Bespoke content diets
The wandering of the desire: this is also vanity and vexation of spirit.
I recently re-read the wonderful article From Common Sense to Bespoke Realities by L.M. Sacasas by
. The argument I took from it:We can define a “common world” broadly as the people with whom we share information.
In pre-literate societies, one had a world in common with those in geographic proximity. Your world, so to speak, was the people who sat around your campfire.
With the development of information technology, limits on content got eroded, and our common world increased in size: think the common world of an early Church community, reading epistles from abroad and interpreting them together, or the common world of America in the 90s, watching Tom Brokaw on NBC.
Perhaps as late as the 2000s, we started to receive so much content that the limit shifted from how much we were provided to how much we chose to consume. This was determined by faction (e.g., do you watch Fox or CNN?) and is now increasingly being individualised by algorithms on social media.
In short, our “common worlds” have turned into “bespoke realities.” Our world has shifted from the people around our campfire, to the people of our nation, then down to the people of our belief faction, and now increasingly to a single-person content diet curated by an algorithm just for is.
At first, when I read this, I figured it didn’t apply to me. I don’t read much content curated via algorithms. I don’t use Instagram, nor TikTok, nor Facebook. Most of my content is fed to me via recommendations by friends, and then perhaps a chain of further recommendations from the authors of the websites and books they have recommended. Instead of relying on algorithms to curate information, I rely on recommendations of individuals I trust. But that is still a bespoke reality, just one curated by my network rather than by an algorithm.

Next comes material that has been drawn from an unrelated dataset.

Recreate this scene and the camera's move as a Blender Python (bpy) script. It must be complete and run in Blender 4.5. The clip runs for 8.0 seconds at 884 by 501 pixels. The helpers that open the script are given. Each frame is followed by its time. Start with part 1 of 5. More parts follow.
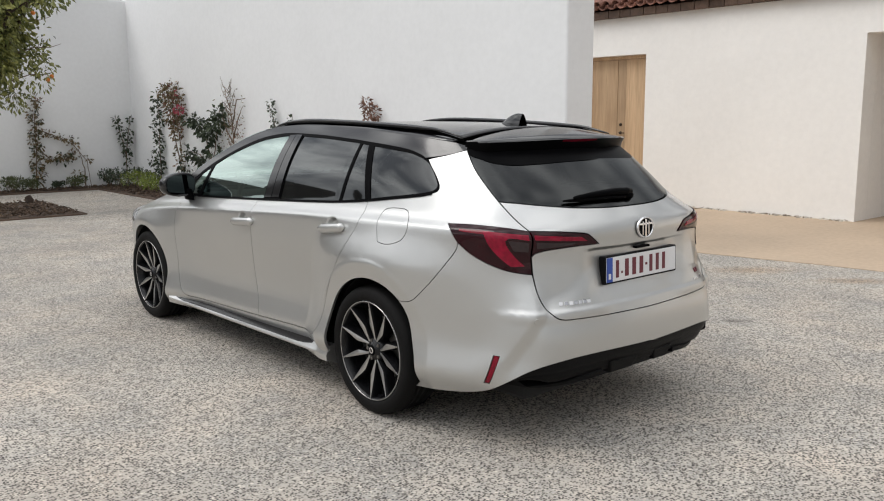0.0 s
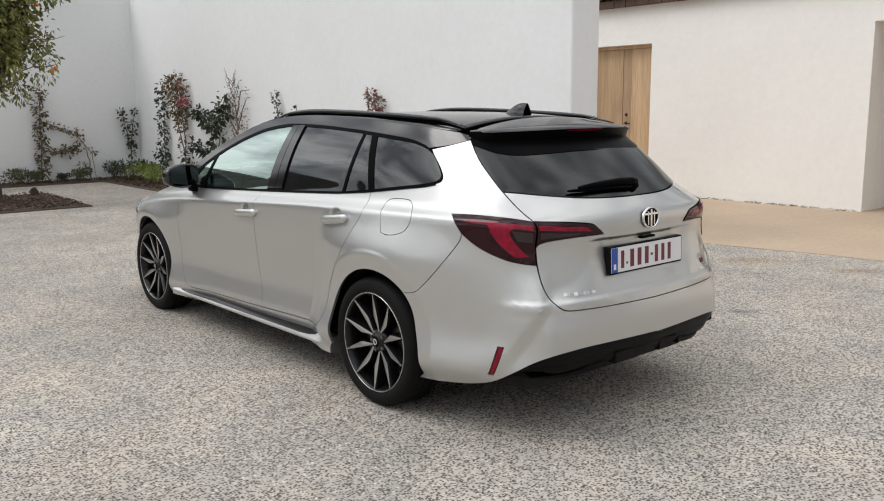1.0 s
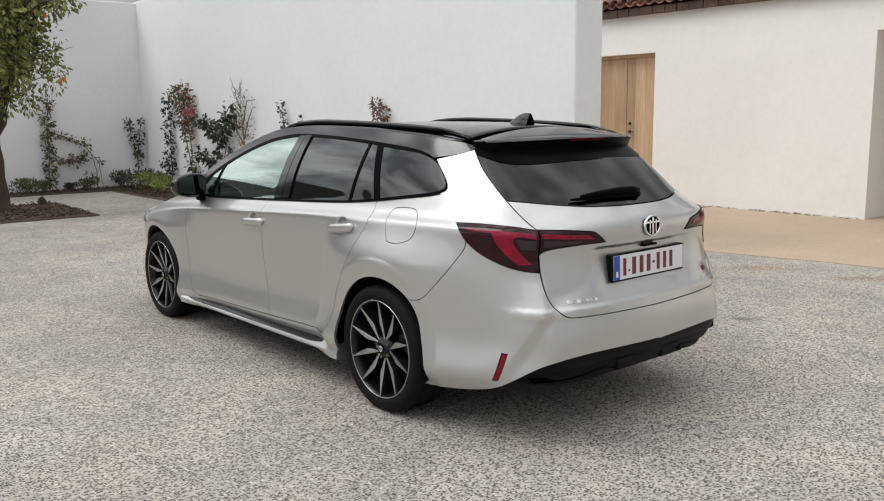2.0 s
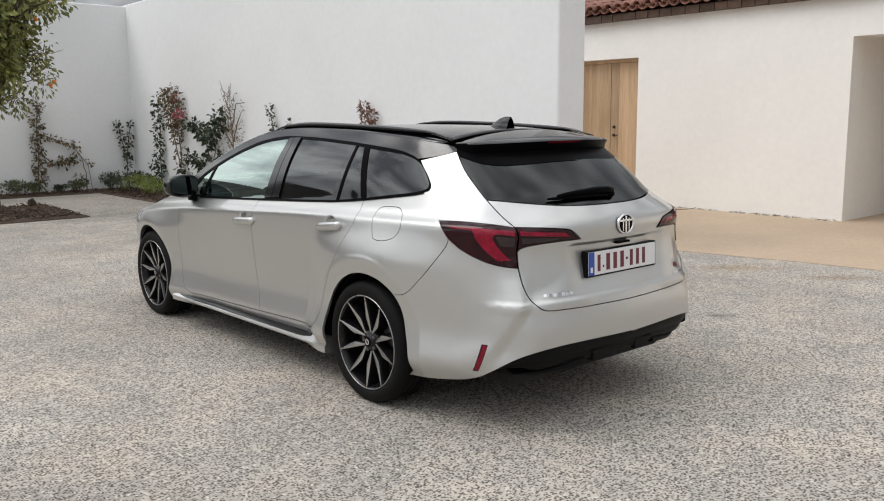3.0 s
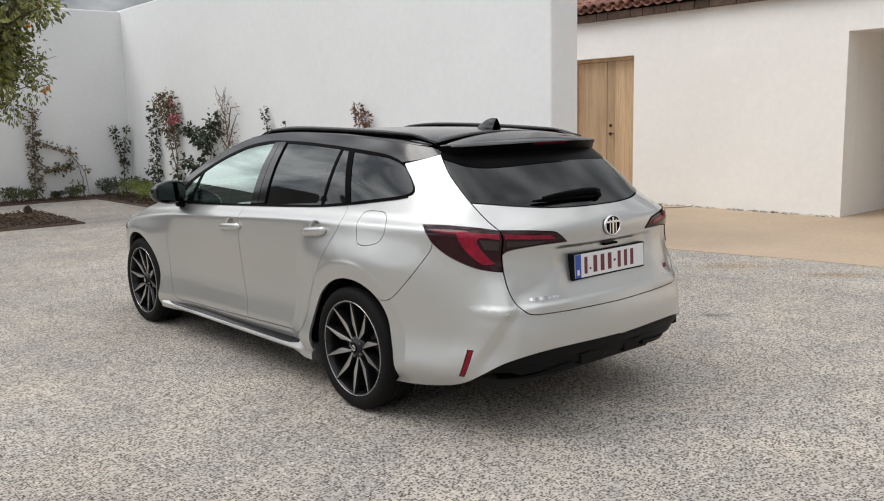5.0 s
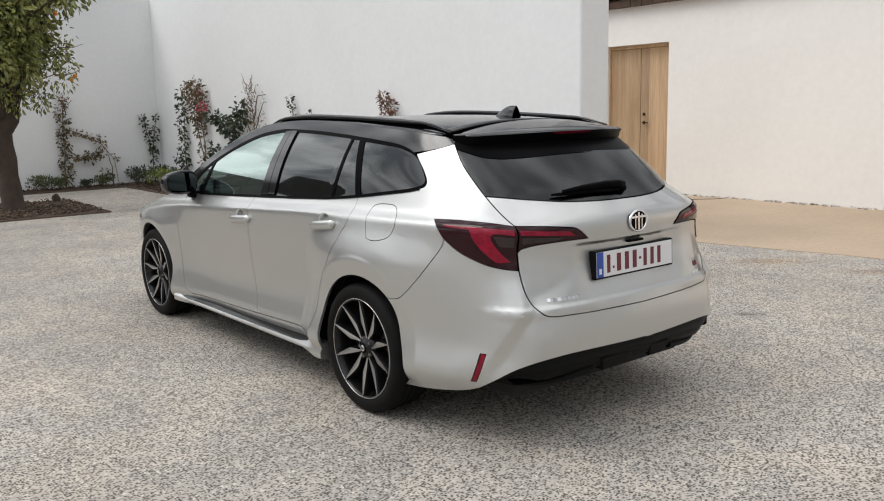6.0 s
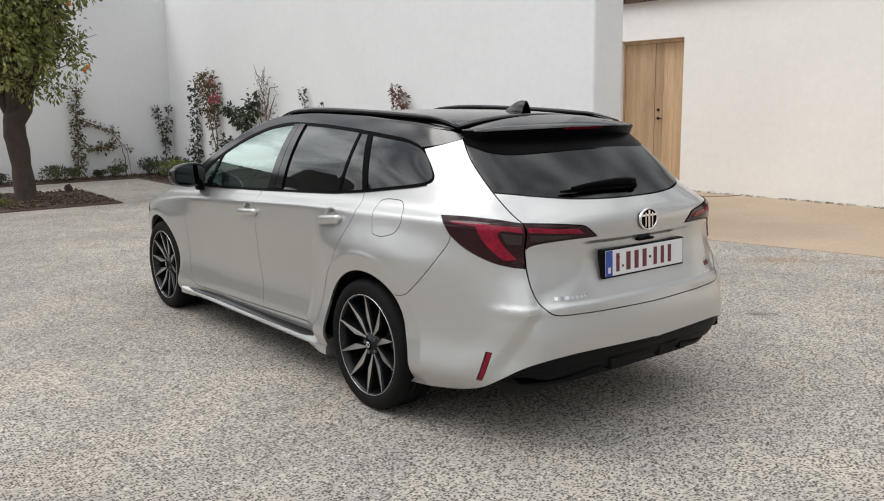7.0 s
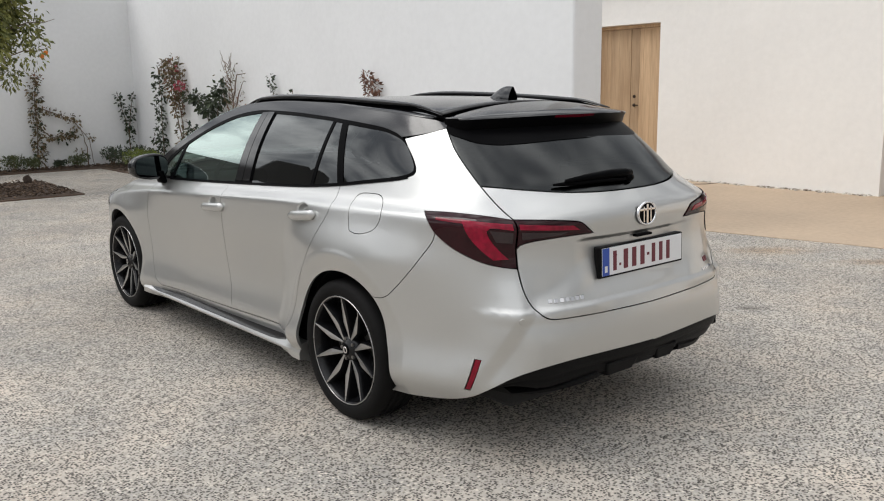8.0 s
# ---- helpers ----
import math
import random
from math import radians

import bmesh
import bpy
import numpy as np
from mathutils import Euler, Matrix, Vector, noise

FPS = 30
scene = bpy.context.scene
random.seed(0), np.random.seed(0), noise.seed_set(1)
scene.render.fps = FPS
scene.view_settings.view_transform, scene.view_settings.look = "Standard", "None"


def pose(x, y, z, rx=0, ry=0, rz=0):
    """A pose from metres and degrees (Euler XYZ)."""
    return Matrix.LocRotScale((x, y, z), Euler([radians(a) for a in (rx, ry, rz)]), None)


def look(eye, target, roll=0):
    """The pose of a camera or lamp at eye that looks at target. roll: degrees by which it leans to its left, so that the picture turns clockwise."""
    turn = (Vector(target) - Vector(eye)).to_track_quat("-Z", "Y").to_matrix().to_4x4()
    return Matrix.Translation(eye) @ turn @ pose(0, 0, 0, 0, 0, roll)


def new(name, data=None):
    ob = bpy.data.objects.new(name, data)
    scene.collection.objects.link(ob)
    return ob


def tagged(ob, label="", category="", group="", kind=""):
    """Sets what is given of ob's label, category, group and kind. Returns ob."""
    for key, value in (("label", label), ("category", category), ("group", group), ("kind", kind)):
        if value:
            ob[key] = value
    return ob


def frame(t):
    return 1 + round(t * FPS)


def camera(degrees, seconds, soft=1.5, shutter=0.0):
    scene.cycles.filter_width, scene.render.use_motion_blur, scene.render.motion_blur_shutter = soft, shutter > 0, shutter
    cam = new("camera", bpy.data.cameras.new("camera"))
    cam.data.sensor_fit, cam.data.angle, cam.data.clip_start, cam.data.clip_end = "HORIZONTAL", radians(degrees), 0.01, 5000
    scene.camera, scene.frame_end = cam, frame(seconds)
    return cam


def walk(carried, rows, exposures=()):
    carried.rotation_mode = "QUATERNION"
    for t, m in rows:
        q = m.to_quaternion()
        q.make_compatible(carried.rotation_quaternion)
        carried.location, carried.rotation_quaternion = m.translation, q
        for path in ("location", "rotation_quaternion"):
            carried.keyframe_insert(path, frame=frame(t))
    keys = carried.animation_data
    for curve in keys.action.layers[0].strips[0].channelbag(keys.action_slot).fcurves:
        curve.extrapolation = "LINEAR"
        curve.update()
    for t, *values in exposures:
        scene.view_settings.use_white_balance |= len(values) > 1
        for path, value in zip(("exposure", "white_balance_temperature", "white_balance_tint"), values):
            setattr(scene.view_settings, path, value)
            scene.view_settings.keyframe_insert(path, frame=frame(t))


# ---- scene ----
cam = camera(55.2, 8.0, soft=1.1)
PATH = [
    (0, (-3.18, -3.23, 1.445), (-1.89, -1.735, 1.127), -0.3),
    (0.5, (-3.166, -3.215, 1.437), (-1.883, -1.716, 1.107), -0.4),
    (1, (-3.158, -3.216, 1.438), (-1.88, -1.715, 1.1), -0.5),
    (1.5, (-3.165, -3.225, 1.446), (-1.899, -1.71, 1.123), -0.6),
    (3, (-3.3, -3.422, 1.446), (-2.007, -1.928, 1.135), -0.5),
    (3.5, (-3.341, -3.515, 1.447), (-2.039, -2.032, 1.12), -0.3),
    (4, (-3.343, -3.53, 1.455), (-2.033, -2.052, 1.135), -0.9),
    (4.5, (-3.309, -3.498, 1.456), (-2.003, -2.014, 1.15), -1.2),
    (6, (-2.977, -3.313, 1.447), (-1.752, -1.768, 1.113), -1.3),
    (6.5, (-2.953, -3.288, 1.445), (-1.75, -1.729, 1.094), -1.1),
    (7, (-2.926, -3.289, 1.45), (-1.726, -1.728, 1.102), -0.8),
    (7.5, (-2.891, -3.229, 1.444), (-1.669, -1.686, 1.09), -0.9),
    (8, (-2.792, -3.034, 1.445), (-1.541, -1.519, 1.067), -0.9),
]
walk(cam, [(t, look(eye, target, roll)) for t, eye, target, roll in PATH])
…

I find this term “bespoke reality” intriguing. It captures an important truth: the content we view is being curated individually. Occasionally you’ll hear people say “algorithms curate the content you see.” But that doesn’t feel quite right - the algorithm is not curating content by its own value judgments. Rather, it is learning from you individually what content it should curate. I think that we consume a bespoke content diet regardless of whether we let algorithms do it or whether we start selecting for ourselves and using our networks. We don’t live around campfires anymore.
The fact we consume bespoke content diets either way raises a serious question for me: What is the difference between algorithms and friends who function as curators? Why is it that I prefer my content to be curated by the latter method? There is certainly a large difference - the content curated by social media algorithms is widely divergent from that curated by my e-mail inbox. Two points I note:
Algorithmically-curated content is much shorter. I suspect that, given the ease of switching content, I am much more likely to switch off at the first challenge. I wouldn’t stop my Instagram Explore feed to read an essay.
Algorithmically-curated content also speaks to more animalistic desires. TikTok videos on my feed are mostly stupid jokes, sexually-provocative videos, and things designed to produce anger.
I think the commonality between these two descriptions is that the algorithmically-curated content is not as challenging. The content provided by my favourite websites, authors, and friends doesn’t rely on providing what my instincts want, but rather challenges me to improve myself in some way. This would also explain the difficulty I have in choosing to consume it, if both are available: content curated by my friends is deliberately curated to be more challenging to me - it is often based on “Oh, you want to learn this? You should read that.” On the other hand, Instagram feeds are deliberately designed to be less challenging.
For my friends who choose to read this blog and would like to engage:
How do you curate your content? Do you think you consume a bespoke content diet?
Do you see differences between algorithms curating bespoke diets for you and whatever curator you use?